● **What is required**: Copy all lines in which the word "Blender" can be found.

● **Provided information**:
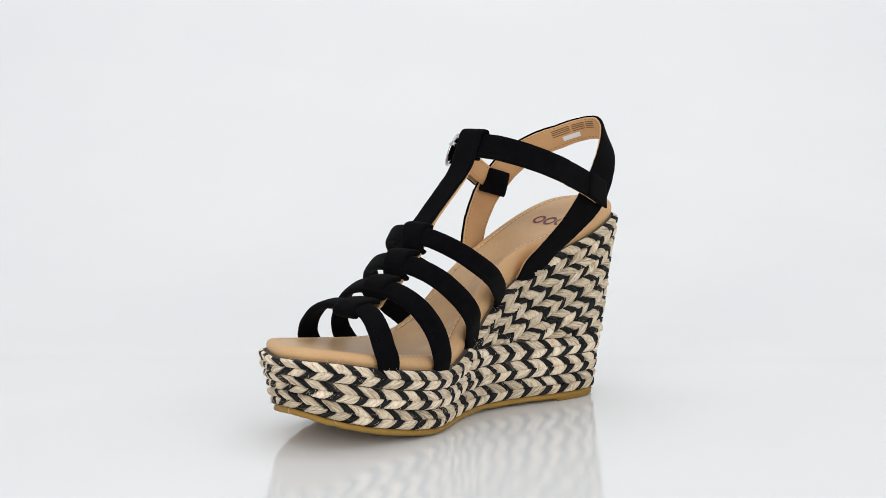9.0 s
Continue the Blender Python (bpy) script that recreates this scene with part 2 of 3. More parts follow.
--
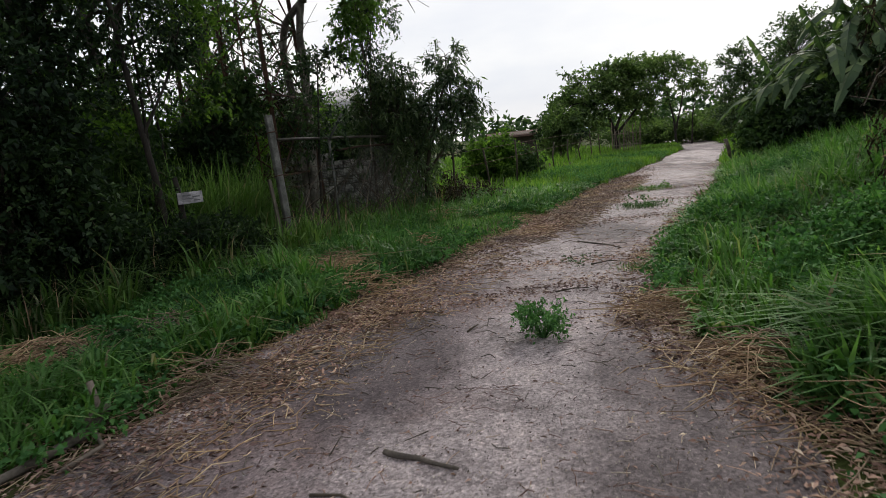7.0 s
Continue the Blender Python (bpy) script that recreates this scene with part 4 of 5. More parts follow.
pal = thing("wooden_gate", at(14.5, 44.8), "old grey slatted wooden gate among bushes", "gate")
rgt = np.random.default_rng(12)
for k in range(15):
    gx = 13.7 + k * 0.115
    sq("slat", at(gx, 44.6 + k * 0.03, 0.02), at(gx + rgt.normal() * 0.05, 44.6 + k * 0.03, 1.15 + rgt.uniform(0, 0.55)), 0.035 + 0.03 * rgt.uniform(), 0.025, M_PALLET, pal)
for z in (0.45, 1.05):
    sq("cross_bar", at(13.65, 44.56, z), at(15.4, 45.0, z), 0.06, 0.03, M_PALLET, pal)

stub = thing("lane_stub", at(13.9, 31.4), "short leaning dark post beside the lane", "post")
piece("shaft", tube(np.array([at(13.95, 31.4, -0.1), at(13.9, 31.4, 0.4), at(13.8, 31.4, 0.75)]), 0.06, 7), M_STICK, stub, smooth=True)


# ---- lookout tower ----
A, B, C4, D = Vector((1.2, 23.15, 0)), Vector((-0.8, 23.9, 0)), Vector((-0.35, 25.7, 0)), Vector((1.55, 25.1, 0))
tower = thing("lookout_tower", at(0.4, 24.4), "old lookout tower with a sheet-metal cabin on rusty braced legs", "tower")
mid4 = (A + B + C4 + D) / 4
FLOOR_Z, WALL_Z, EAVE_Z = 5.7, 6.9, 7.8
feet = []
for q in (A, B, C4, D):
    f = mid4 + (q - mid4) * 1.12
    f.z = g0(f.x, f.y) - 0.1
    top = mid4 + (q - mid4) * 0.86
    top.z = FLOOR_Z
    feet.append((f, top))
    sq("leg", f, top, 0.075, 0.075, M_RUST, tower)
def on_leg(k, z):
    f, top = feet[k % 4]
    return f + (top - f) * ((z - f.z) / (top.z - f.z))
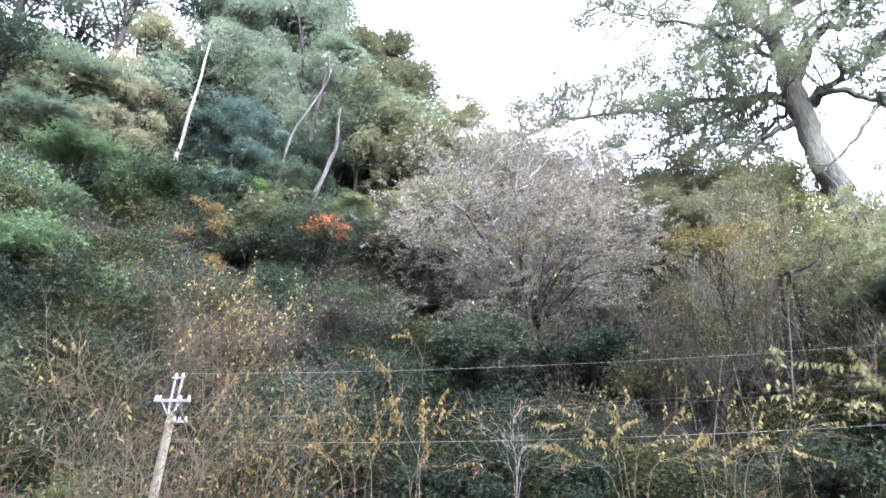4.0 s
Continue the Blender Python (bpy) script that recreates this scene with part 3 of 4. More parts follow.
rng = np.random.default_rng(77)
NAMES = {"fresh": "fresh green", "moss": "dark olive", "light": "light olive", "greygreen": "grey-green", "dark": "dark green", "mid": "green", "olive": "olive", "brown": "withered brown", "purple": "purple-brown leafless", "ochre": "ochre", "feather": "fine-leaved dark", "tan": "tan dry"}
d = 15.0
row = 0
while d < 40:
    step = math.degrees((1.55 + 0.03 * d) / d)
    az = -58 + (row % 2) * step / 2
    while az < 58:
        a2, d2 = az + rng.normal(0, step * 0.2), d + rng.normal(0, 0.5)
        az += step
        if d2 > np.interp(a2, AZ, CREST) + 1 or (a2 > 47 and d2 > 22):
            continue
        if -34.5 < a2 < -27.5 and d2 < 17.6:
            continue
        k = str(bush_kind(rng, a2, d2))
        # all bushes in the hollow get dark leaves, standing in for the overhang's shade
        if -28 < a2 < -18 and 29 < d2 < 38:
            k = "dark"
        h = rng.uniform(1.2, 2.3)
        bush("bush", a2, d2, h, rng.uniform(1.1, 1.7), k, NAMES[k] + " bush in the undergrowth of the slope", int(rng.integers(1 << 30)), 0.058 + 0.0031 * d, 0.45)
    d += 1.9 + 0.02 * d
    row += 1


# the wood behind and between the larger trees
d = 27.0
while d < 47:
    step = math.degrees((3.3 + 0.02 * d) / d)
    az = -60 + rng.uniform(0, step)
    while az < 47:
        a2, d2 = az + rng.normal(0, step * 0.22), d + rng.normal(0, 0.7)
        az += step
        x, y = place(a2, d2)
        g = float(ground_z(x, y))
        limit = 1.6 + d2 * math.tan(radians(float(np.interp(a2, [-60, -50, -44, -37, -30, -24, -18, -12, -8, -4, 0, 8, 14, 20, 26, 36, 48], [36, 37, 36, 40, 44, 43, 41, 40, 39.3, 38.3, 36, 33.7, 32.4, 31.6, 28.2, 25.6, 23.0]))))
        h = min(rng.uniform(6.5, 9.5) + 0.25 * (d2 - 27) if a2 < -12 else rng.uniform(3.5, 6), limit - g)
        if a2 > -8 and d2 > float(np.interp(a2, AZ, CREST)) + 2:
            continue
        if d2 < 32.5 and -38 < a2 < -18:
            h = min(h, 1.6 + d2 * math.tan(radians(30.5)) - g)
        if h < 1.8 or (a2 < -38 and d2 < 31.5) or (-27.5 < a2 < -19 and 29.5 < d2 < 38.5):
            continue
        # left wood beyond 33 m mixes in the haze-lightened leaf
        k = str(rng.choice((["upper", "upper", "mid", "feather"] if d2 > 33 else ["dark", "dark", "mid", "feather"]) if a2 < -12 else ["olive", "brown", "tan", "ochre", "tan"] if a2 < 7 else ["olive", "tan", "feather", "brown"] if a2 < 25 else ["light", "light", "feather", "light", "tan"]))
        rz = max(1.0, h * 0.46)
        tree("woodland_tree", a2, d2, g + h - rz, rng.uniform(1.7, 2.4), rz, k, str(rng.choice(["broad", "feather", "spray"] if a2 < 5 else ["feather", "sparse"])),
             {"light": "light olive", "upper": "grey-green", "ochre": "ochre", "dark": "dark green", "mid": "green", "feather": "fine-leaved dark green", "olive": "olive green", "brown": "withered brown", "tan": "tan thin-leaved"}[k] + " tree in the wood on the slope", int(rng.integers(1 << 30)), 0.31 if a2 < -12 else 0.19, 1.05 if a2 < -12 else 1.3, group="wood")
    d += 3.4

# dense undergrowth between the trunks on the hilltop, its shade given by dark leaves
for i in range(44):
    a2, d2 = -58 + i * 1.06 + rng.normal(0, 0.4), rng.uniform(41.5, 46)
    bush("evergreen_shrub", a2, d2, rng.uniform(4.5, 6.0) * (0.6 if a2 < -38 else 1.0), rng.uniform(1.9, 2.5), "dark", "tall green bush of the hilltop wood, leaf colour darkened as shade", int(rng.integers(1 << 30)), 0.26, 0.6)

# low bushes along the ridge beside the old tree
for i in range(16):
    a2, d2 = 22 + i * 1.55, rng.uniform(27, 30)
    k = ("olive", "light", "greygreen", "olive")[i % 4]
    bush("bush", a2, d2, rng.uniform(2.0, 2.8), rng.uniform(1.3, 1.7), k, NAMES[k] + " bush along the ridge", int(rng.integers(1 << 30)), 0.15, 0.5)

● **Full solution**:
Continue the Blender Python (bpy) script that recreates this scene with part 2 of 3. More parts follow.
Continue the Blender Python (bpy) script that recreates this scene with part 4 of 5. More parts follow.
Continue the Blender Python (bpy) script that recreates this scene with part 3 of 4. More parts follow.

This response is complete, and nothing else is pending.